A long-standing concern of the energy industry has been growing Middle Eastern demand for its own oil and gas, supported by generous subsidies, which make fuel exceptionally cheap in the region.
Higher oil and gas consumption regionally would lead to rapidly diminishing export capacities, resulting in shortages on international markets. A key indicator of this growing demand has been the emergence in recent years of a number of Middle Eastern countries as LNG importers, despite vast regional gas reserves.
Those concerns are receding. Low oil and gas prices have hit the oil producers hard and subsidies have, to some extent, been reined in for budgetary reasons.
Higher domestic prices act as a drag on demand growth, just as low prices prompted a near unrestricted expansion of consumption.
However, a second factor is beginning to make itself felt – solar power.
Solar power in the Middle East is cheap because of the long hours of sunshine the region enjoys. It is a region that most stands to benefit from the technology’s increasing efficiencies and its substantial downward cost trajectory. Solar PV set record low tender prices in the UAE last year, well below the cost of fossil fuel generated power.
Solar’s attractions are becoming irresistible and the number of projects in the region is proliferating. In September, Algeria announced construction of a 10 MW solar PV farm to power an oil field.
It’s a minor project in terms of capacity, but one that neatly encapsulates the growing relationship between oil, gas and renewables because the alternative option would undoubtedly have been an oil or gas-fired generation set.
Much larger projects are underway. Iran in September unveiled an agreement with UK-based renewable developer Quercus for a 600 MW solar PV farm, while Saudi Arabia’s ACWA Power announced that it had been awarded the 700 MW Concentrated Solar Power (CSP) fourth phase of Dubai’s Mohammed Bin Rashid Al Maktoum Solar Park development at a levelized tariff of $7.30/kWh, which, according to the company, is the first time CSP has reached cost parity with natural gas or oil-fired generation.

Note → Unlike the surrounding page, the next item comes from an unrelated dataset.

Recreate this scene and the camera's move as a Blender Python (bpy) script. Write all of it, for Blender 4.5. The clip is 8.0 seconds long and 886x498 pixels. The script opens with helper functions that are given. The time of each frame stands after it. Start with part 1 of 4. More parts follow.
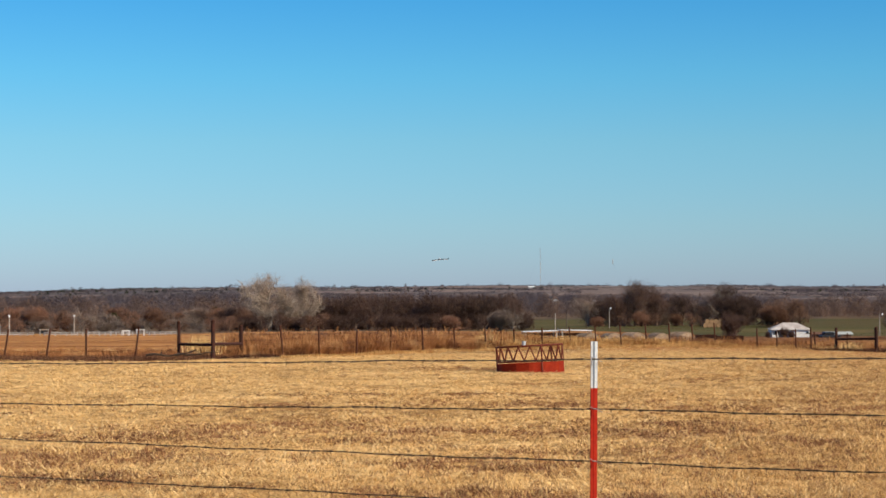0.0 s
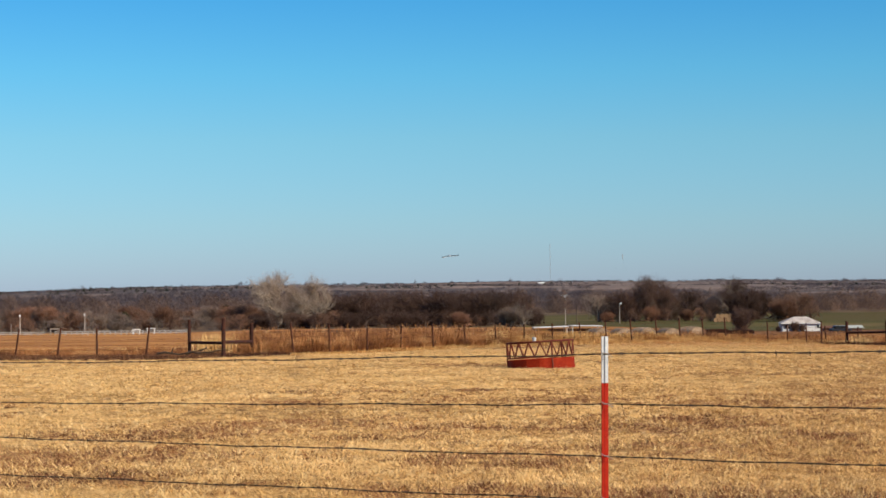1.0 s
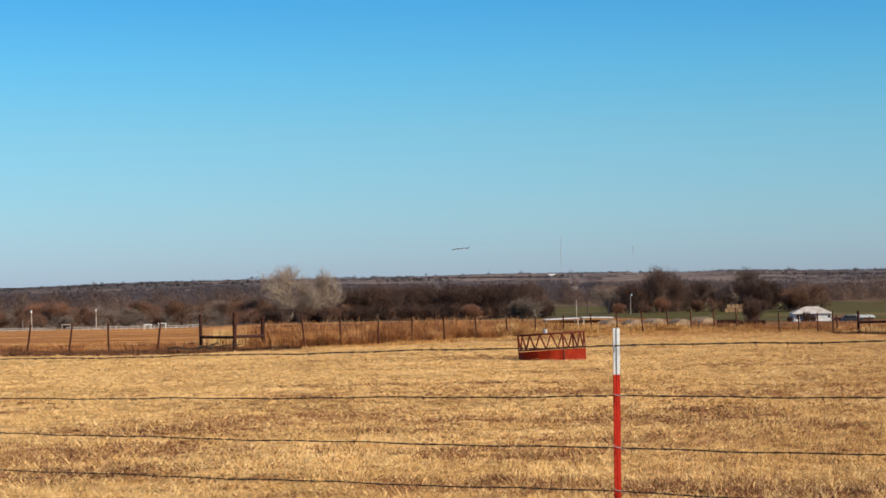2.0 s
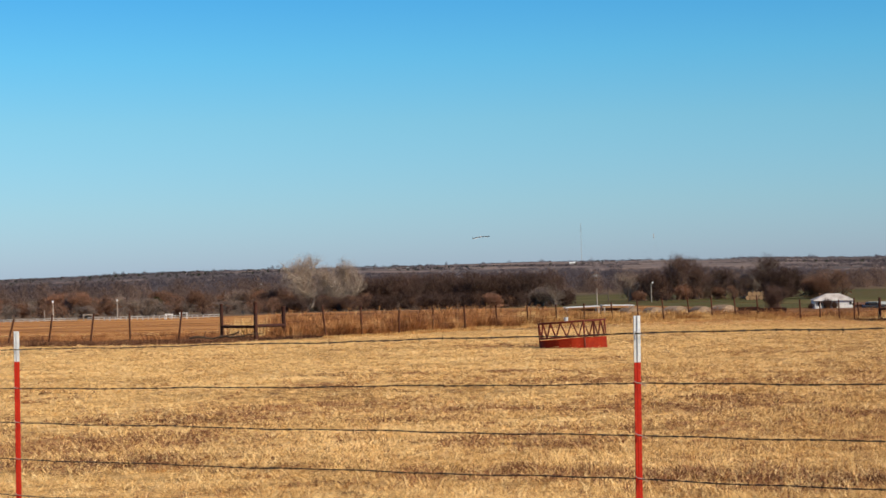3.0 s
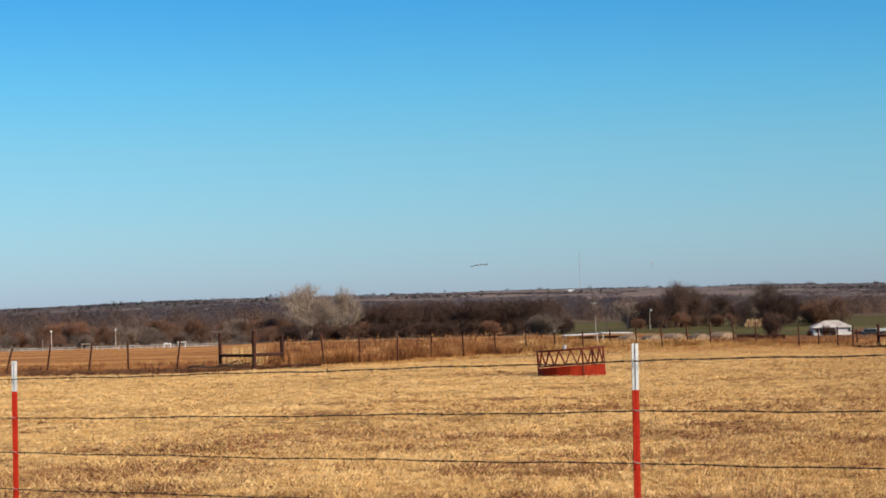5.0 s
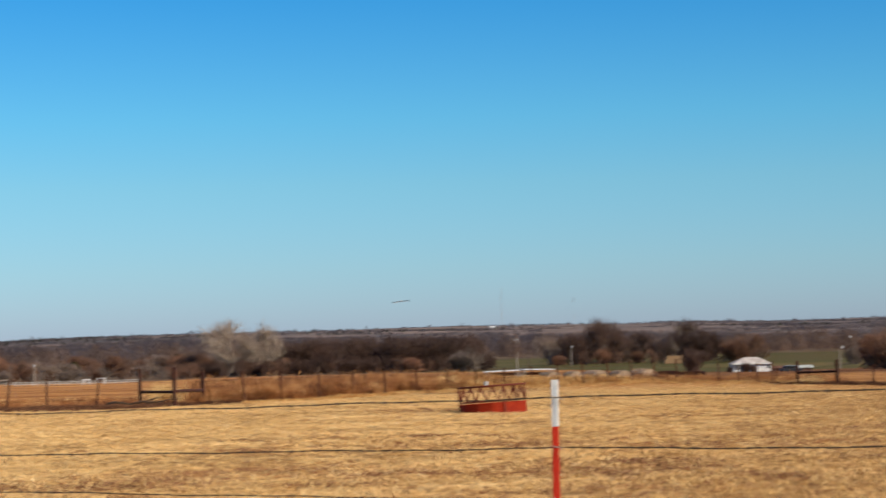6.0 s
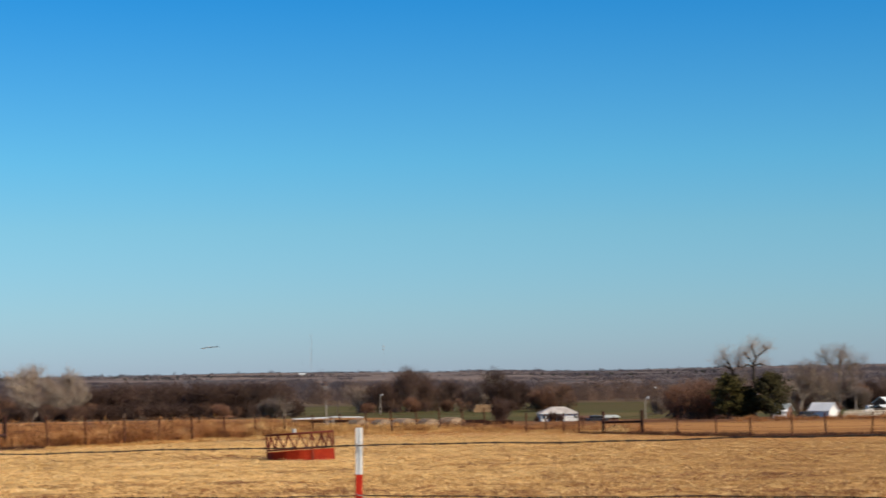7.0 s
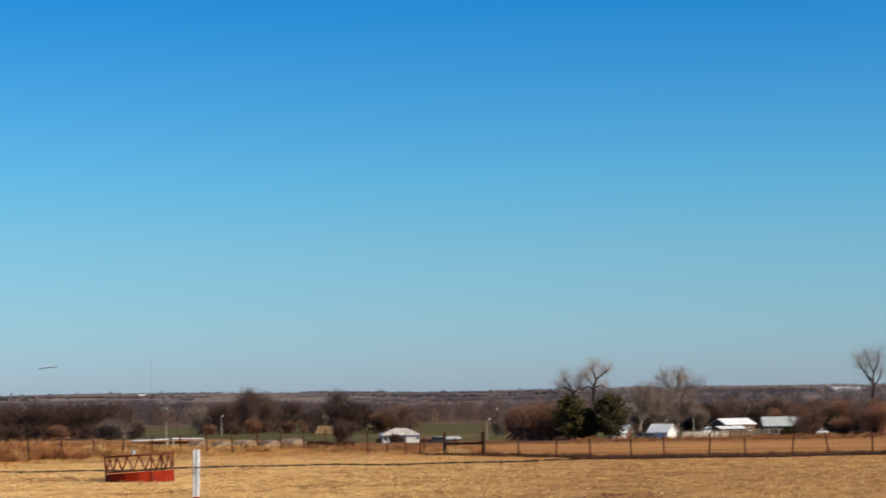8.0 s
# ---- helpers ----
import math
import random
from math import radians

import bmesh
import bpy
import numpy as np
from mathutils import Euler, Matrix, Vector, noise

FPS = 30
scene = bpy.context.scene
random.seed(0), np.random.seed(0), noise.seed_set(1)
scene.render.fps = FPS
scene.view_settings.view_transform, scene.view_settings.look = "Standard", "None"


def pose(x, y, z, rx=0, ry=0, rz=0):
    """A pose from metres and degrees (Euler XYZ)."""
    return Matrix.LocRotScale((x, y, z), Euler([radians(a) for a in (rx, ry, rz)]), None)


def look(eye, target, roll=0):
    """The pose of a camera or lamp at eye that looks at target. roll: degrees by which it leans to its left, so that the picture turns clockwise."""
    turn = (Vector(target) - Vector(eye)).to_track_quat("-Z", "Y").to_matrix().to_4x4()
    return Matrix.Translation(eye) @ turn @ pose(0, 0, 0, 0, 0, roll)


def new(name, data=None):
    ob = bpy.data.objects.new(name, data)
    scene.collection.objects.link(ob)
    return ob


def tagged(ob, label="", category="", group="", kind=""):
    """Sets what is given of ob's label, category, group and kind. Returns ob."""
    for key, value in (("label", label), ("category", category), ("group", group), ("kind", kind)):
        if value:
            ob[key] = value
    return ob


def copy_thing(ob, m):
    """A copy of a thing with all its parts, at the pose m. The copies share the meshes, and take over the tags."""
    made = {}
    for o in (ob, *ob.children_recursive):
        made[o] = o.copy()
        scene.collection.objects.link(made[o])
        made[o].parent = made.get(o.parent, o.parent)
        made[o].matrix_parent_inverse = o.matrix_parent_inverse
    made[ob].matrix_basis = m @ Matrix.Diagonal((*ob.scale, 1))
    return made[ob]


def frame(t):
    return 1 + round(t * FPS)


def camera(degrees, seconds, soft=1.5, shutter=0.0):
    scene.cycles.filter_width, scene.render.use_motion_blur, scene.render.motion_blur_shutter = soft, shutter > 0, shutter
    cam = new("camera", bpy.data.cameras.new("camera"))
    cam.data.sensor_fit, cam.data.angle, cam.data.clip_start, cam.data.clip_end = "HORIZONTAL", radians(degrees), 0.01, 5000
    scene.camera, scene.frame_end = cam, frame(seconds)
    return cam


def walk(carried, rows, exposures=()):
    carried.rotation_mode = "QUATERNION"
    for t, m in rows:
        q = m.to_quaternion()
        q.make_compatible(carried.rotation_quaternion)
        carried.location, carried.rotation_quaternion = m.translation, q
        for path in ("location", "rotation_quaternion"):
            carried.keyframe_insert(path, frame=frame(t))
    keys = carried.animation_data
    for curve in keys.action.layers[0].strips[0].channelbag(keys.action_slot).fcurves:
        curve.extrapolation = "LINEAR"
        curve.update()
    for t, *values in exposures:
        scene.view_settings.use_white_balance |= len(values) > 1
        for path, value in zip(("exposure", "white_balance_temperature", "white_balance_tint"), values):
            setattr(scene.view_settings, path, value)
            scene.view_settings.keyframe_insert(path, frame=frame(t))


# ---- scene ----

While more expensive than solar PV, CSP projects are incorporating ever-larger storage capacities, which allow electricity to be generated when the sun goes down, as they use the sun’s heat rather than PV conversion to electricity.
ACWA Power’s plant will be able to generate power 24 hours a day and will be the largest single-site, thermo-solar plant in the world. However, of equal significance is that it will displace an estimated 0.5 million mt of LNG a year.
With solar becoming both cheaper than fossil fuels and less variable through CSP, it clearly makes sense to install more capacity to free up gas for export.
As natural gas is used to repressurize oil fields, additional gas will also go some way to supporting oil production, or could be used, as in Iran, by natural gas vehicles to displace oil products. Iran has 4 million NGVs on the road.
In one sense this is simply the proliferation of the cheapest available technology, but as renewables gain a foothold in oil- and gas-exporting countries as well as in net importing nations, it is affecting both the supply and demand sides of the market, displacing demand on the one hand and supporting exports on the other.
The effects may be small at present, but if solar costs continue to fall there is no reason why Middle Eastern and North African countries should not fully exploit their huge solar resource to the limit.